At the annual session of the Congress in Nagpur in 1920, Gandhi consolidated his position. Muslims stood by Gandhi. They turned up in such large numbers that it looked like a Muslim session. Maulanas recited verses referring to jihad and the killing of kafirs. Again when Swami Shraddhanand told this to Gandhi, he said they were referring to the British and not Hindus.
Sometime after May 1921, the British government intercepted a telegram sent to the Amir of Afghanistan urging him to invade India and not make peace with the British. This was allegedly written by Muhammad Ali, but Muhammad Ali claimed that he did not know Persian or Arabic. At Motilal Nehru’s house, Swami Shraddhanand met Muhammad Ali. Ali took him aside and handed over a piece of paper which was the draft of the telegram intercepted by the British. According to Swami Shraddhanand, the handwriting was Gandhi’s.

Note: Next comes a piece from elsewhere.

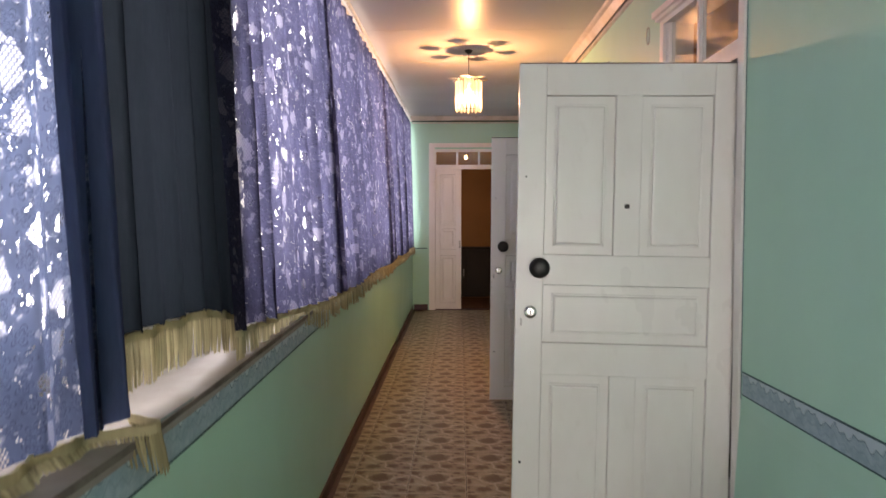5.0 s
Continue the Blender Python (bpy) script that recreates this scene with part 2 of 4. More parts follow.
    body = m.mix(m.step(tone, 0.38, 0.64), cloth, tuple(min(1, c * 1.5) for c in cloth))
    body = m.mix(m.math("MULTIPLY", petal, 0.5), body, tuple(min(1, c * 1.6) for c in cloth))
    body = m.mix(m.math("MULTIPLY", cord, 0.8), body, tuple(c * 0.45 for c in cloth))
    body = m.mix(m.math("MULTIPLY", weave, 0.4), body, tuple(min(1, c * 1.4) for c in cloth))
    col = m.mix(m.math("MULTIPLY", open_net, m.math("MULTIPLY_ADD", holes, 0.6, 0.4)), body, net)
    diff = m.node("ShaderNodeBsdfDiffuse")
    trans = m.node("ShaderNodeBsdfTranslucent")
    clear = m.node("ShaderNodeBsdfTransparent")
    m.put(diff.inputs["Color"], col)
    m.put(trans.inputs["Color"], col)
    a = m.node("ShaderNodeMixShader")
    a.inputs[0].default_value = 0.8
    m.t.links.new(diff.outputs[0], a.inputs[1])
    m.t.links.new(trans.outputs[0], a.inputs[2])
    b = m.node("ShaderNodeMixShader")
    strong = m.math("MAXIMUM", m.math("MULTIPLY", dot, m.step(pick3.outputs[1], 0.6, 0.7)), m.math("MULTIPLY", patch, m.step(pick.outputs[1], 0.74, 0.80)))
    strong = m.math("MAXIMUM", strong, m.math("MULTIPLY", speck, m.step(pick2.outputs[1], 0.6, 0.7)))
    f = m.math("MULTIPLY", m.math("MULTIPLY", open_net, holes), m.math("MULTIPLY_ADD", strong, hole, 0.18))
    f = m.math("ADD", f, 0.004)
    m.put(b.inputs[0], f)
    m.t.links.new(a.outputs[0], b.inputs[1])
    m.t.links.new(clear.outputs[0], b.inputs[2])
    m.t.links.new(b.outputs[0], m.out.inputs["Surface"])
    return m.m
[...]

Gandhi reached Anand Bhavan the next day, and Swami Shraddhanand asked him about the letter. Gandhi said he does not remember sending such a telegram. What is suspicious about this statement is that Gandhi himself had made the following statement earlier, ‘I would in a sense, certainly assist the Amir of Afghanistan, if he waged war against the British Government.’
In January 1921, Gandhi said that Hindu sadhus have to sacrifice their all for the sake of Khilafat. According to him, every Hindu had a duty to save Islam from danger. Six months before this, he had warned that if Hindus did not help Muhammadans during their time of trouble, their own slavery was a certainty.
Look what happened later that year. The Amir of Afghanistan did not invade India. Also, India did not achieve Swaraj by Gandhi’s promised date to the Ali brothers. The Hindus of Malabar paid the price for that unholy alliance with their lives.